Wenn man sich heutzutage mit dem Thema „Frau“ befasst, hat man es mit folgender Ausgangslage zu tun:
Erstens: Die Forderung der alten Frauenbewegung ist erfüllt: Die rechtliche Gleichstellung der Frau gibt es. Mit der Forderung, dass Frauen in unserer Gesellschaft als gleichwertige Personen anerkannt werden müssten, würde man heutzutage offene Türen einrennen. Das sieht jede maßgebliche Instanz inzwischen so.
Als Frau darf man sich überall zu Wort melden, sich auf eine besondere Betroffenheit berufen und Berücksichtigung einfordern. Der schlichte Umstand, dass jemand, der irgendetwas will, haben möchte, sich über etwas beschwert, dies als Frau tut, sich dabei also auf seine Geschlechtszugehörigkeit beruft, gilt als Argument. Man braucht nur zu sagen, „ich als Frau“ – wie komme ich vor bei Vergabe von Lehrstühlen, Besetzung von Posten, bis hin zu öffentlichen Diskussionen mit der Frage „Haben sich schon Frauen zu Wort gemeldet?“ – ich als Kommunistin möchte was sagen, gilt nicht, ich als Frau schon! Was Frau dann sagt, ist zweitrangig. Aber sie als Frau soll unbedingt was sagen. Sie kann dann unwidersprochen den größten Stuss erzählen bzw. sagt sie was Richtiges und Spannendes, setzt man sich mit dem, was sie sagt, genau so wenig auseinander, weil es um die inhaltlichen Beiträge ja gar nicht geht, sondern dass sie als Frau etwas sagt. Kein anderer Standpunkt kann so daherkommen, Frauen schon, die dürfen fragen, ob es auch um sie geht. Das haben sie wirklich erreicht – die Frauen – die Anerkennung dieses Standpunkts. Den Problemen, die Frauen haben – egal welche – wird Respekt entgegengebracht: es wird betont, dass man sie ernst nimmt.

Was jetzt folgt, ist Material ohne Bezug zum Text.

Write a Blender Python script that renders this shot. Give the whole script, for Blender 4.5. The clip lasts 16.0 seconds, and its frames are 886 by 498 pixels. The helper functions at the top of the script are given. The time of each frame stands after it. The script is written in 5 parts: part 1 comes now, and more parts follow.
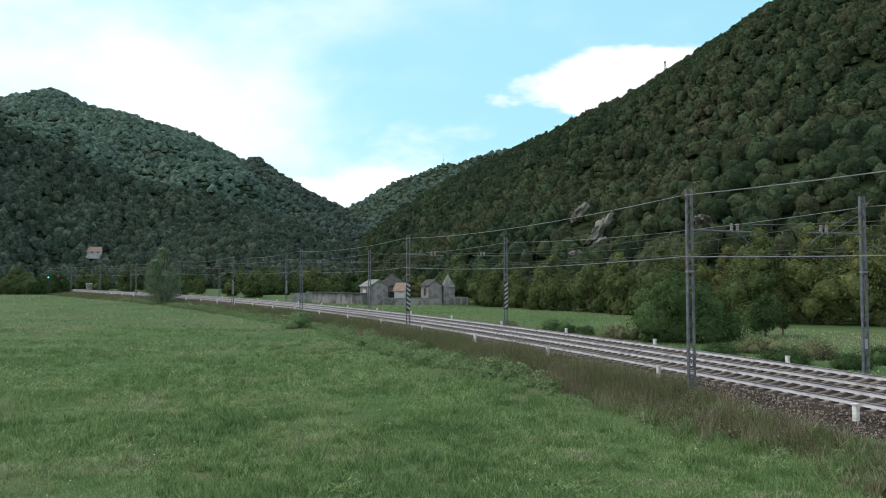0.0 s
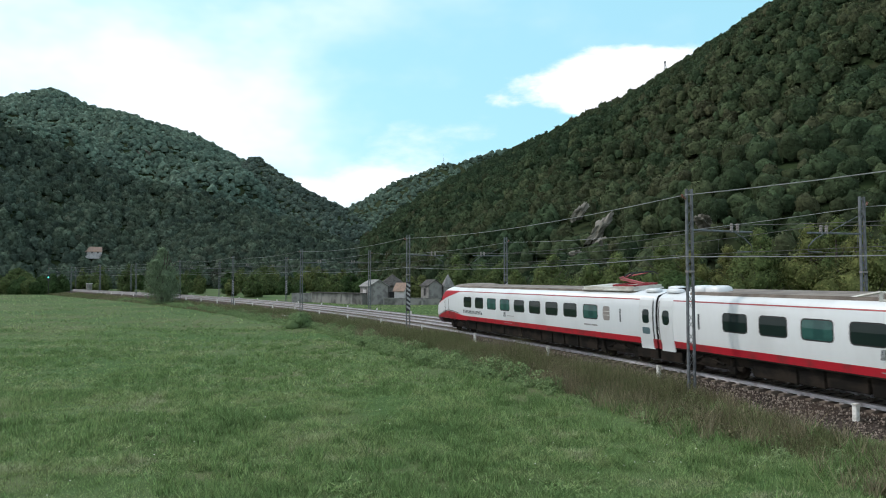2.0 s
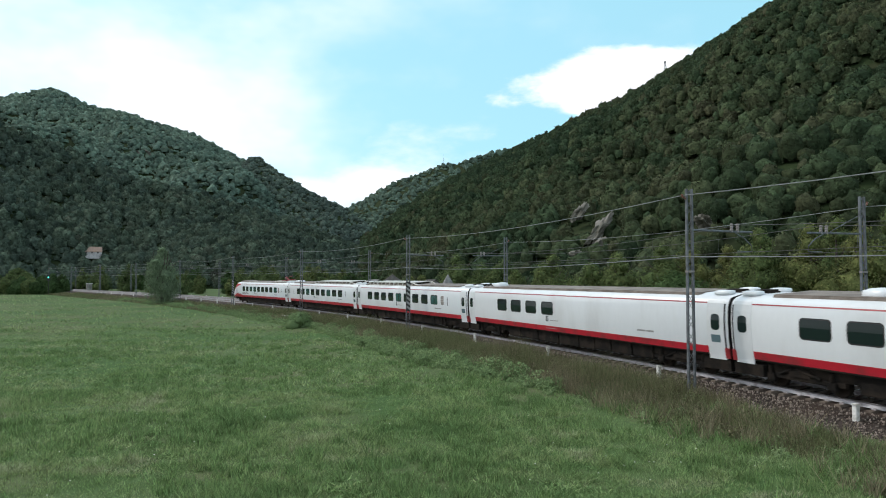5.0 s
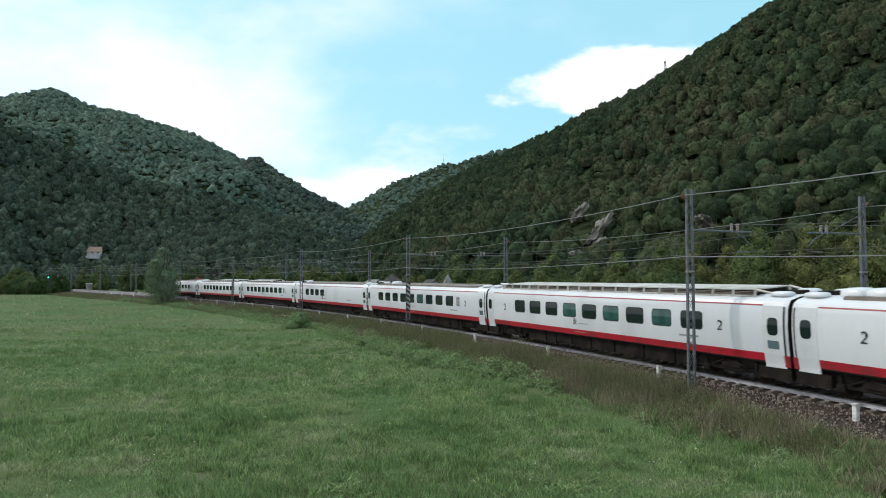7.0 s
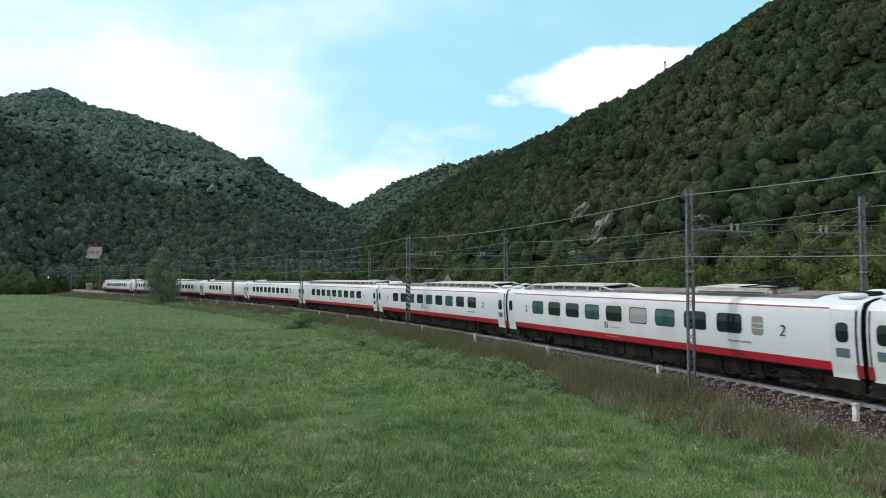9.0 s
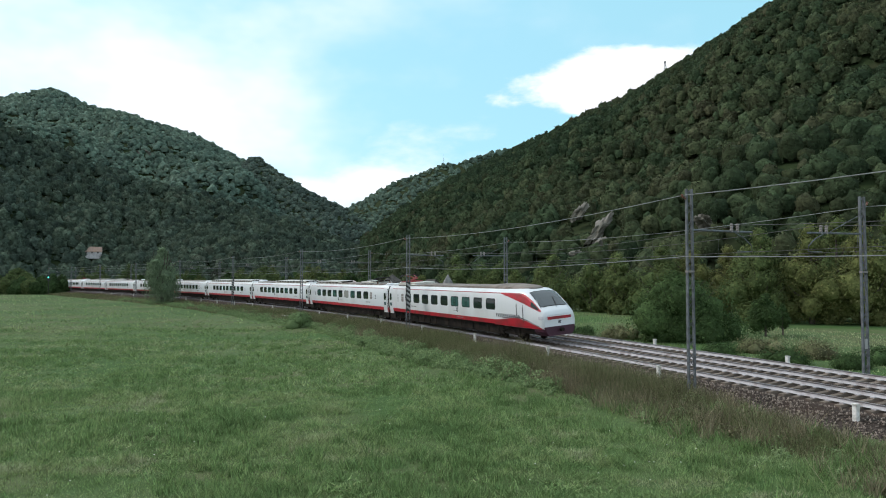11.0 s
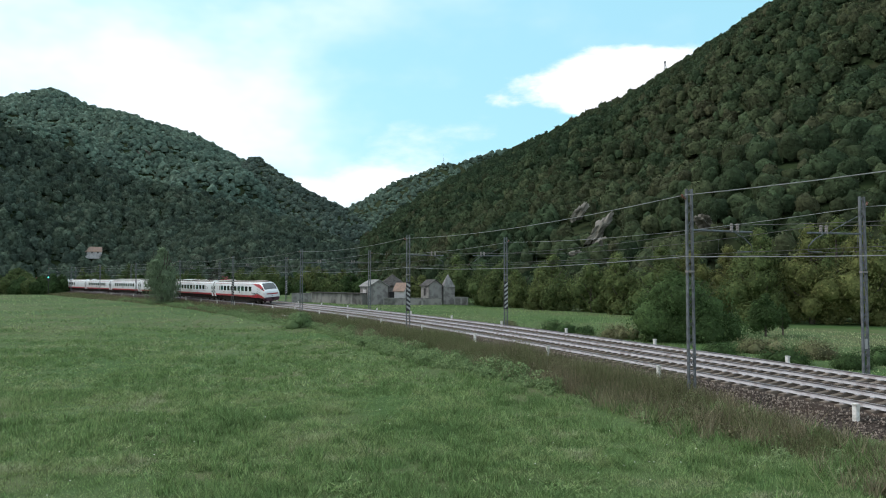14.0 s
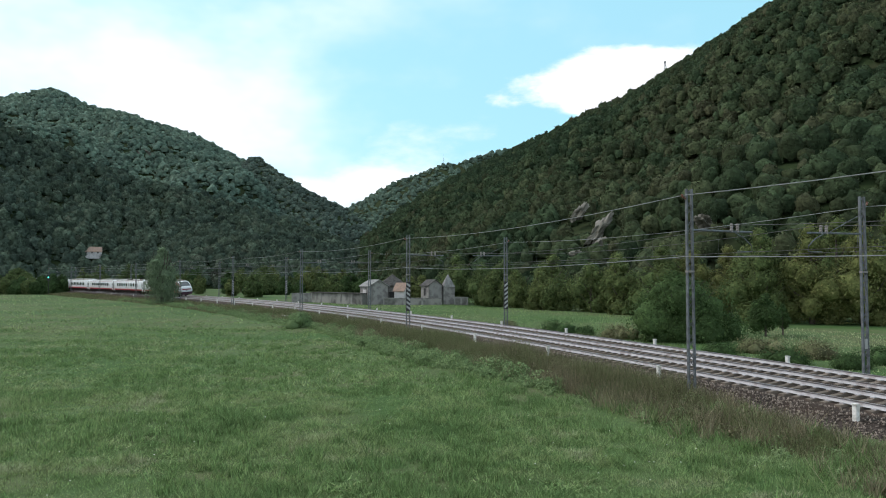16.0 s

Es gibt Frauenbeauftragte, Gleichstellungsbeauftragte, Quotenregelungen, selbst in der Bundeshymne findet der Beitrag von Frauen lobende Erwähnung. Auch als Sprachreform feiert die Frauenfrage große Erfolge. Wenn ein Wort, das Berufe, Stände und sonstige Allgemeinheiten bezeichnet, wie Student, Arbeiter, Bürger, Zuschauer usw. kein „Innen“ erhält, gilt das als Missachtung von Frauen.
Wenn heute auch Frauen in Parteien, Unternehmensvorständen und Universitäten Ämter bekleiden, wenn sie Mathematik studieren oder zum Bundesheer dürfen, dann gilt dies immerhin als Schritt in die richtige Richtung, als Ausdruck gelungener Frauenpolitik. Die Vormacht der Männer ist gebrochen, wenn und soweit auch Frauen nach ihrem Bevölkerungsanteil überall dabei sind.